I like to run. It’s a morning ritual: my alarm rings and I groan out of bed, stretching and shaking the morning’s inertia from my body. I lace my shoes, don my polyester shorts and walk outside. Bitter cold — the kind that pricks your skin like a needle — usually greets me when I exit my dorm. The sting feels good as it shakes off the last traces of sleep.
A brief moment of hesitation, and then I’m off. I start slow, my plodding steps hitting hard ground. A cyclical motion; left, right, left, right. As I lumber along, my limbs loosen. They stretch joyously, hungry for motion. The outside world slowly trickles away — left right, left right — as momentum drifts me through the next few miles.
My favorite run was in Austin, Texas, on a long raised platform called the Boardwalk Trail. I can still see it now. The platform hugs the edge of Lady Bird Lake, a thin body of marble blue water that borders downtown Austin.
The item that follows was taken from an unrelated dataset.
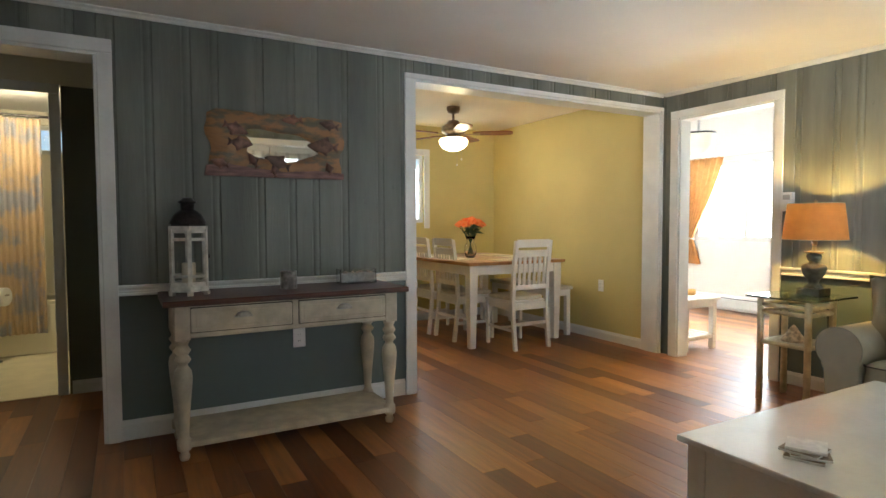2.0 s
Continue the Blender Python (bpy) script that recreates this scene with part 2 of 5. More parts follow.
def soft_block(sx, sy, sz, m, p=5.0, n=10, puff=0.0, lump=0.0, seed=0):
    """A stuffed block with round edges; puff swells its broad faces (local z)."""
    bm = bmesh.new()
    bmesh.ops.create_cube(bm, size=2.0)
    bmesh.ops.subdivide_edges(bm, edges=bm.edges, cuts=n, use_grid_fill=True)
    for v in bm.verts:
        c = v.co.copy()
        q = (abs(c.x) ** p + abs(c.y) ** p + abs(c.z) ** p) ** (1 / p)
        c /= q
        swell = (1 - abs(c.x) ** 2.2) * (1 - abs(c.y) ** 2.2)
        h = 1 + puff * swell
        o = Vector((c.x * sx / 2, c.y * sy / 2, c.z * sz / 2 * h))
        if lump:
            o += lump * noise.noise_vector(Vector((c.x * 1.7 + seed * 3.1, c.y * 1.7, c.z * 1.2 + seed)))
        v.co = o
    bm.transform(m)
    return bm


def wall_boxes(name, boxes, material, label):
    bm = bmesh.new()
    for b in boxes:
        box(bm, *b)
    return structure(mesh_ob(name, bm, material), label)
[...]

On the lake’s opposite bank, the city’s silver towers look resplendent in the March sun, their clean, crisp chrome gleaming against the glassy water.
As I begin my jog, I see the other runners on the trail — some are veterans, powerhouses, marathon runners. They blow past me, their lean bodies and smooth strides evidencing years of regimen. Of course, the trail also harbors the neophytes, more like me: the college-aged women in colorful Nike outfits; the grandfathers earnestly speed-walking in neon visors.
Mid-way through, I spot my friends ahead of me. I’m gaining on them, about to lap them. I increase my pace, my smooth, methodical strides becoming frenzied pattering. As I pass them, I hear one them scoff, “Hotshot!”
But my increased pace is too much; I’ve expended my reserves. I begin to grit my teeth, and my breathing grows ragged. My steady strides turn into leaden, laborious thuds, and seconds after I’ve lapped them, my friends pass me by.
I exhale sharply, a tired “whoosh.” “Y’all go ahead,” I call to them. “I’m going to walk this one out.”
My friend Aaron looks back at me — he’s smiling, but his face is surprisingly stern. “You’re not walking, Jack!” he calls. I scoff. I’d spent my energy; there was no way I could finish. But he’s insistent. “Don’t do it. Keep going!” he goads before speeding up to join the others.
As they run out of sight, I weigh my options. My legs scream to quit, but Aaron is right. I know that I would regret stopping; giving up would feel worse than the pain. I continue my pained pace, staring at the water’s vista to distract myself from the burning in my calves. Slowly, very slowly, despite my aching limbs, I make it back to the beginning of the trail. And though my body burns, I feel euphoric for having made it back.
As headstrong college students, we like to think we can handle anything. But there will often come times when we feel like quitting. We will be exhausted by schoolwork and extracurriculars, worn out by social pressures, beleaguered by doubts about our direction. In these struggles, we’ll be tempted to give up, just like I wanted to give up on the Boardwalk Trail.
But through all my moments of doubt, I’ve had various Aarons to spur me to the finish line — to convince me that I could do anything, to challenge me to be the best version of myself. If it weren’t for these people — with their insistence that I can make it to any finish line — I would have started walking a long time ago. Finding them should be one of our highest missions.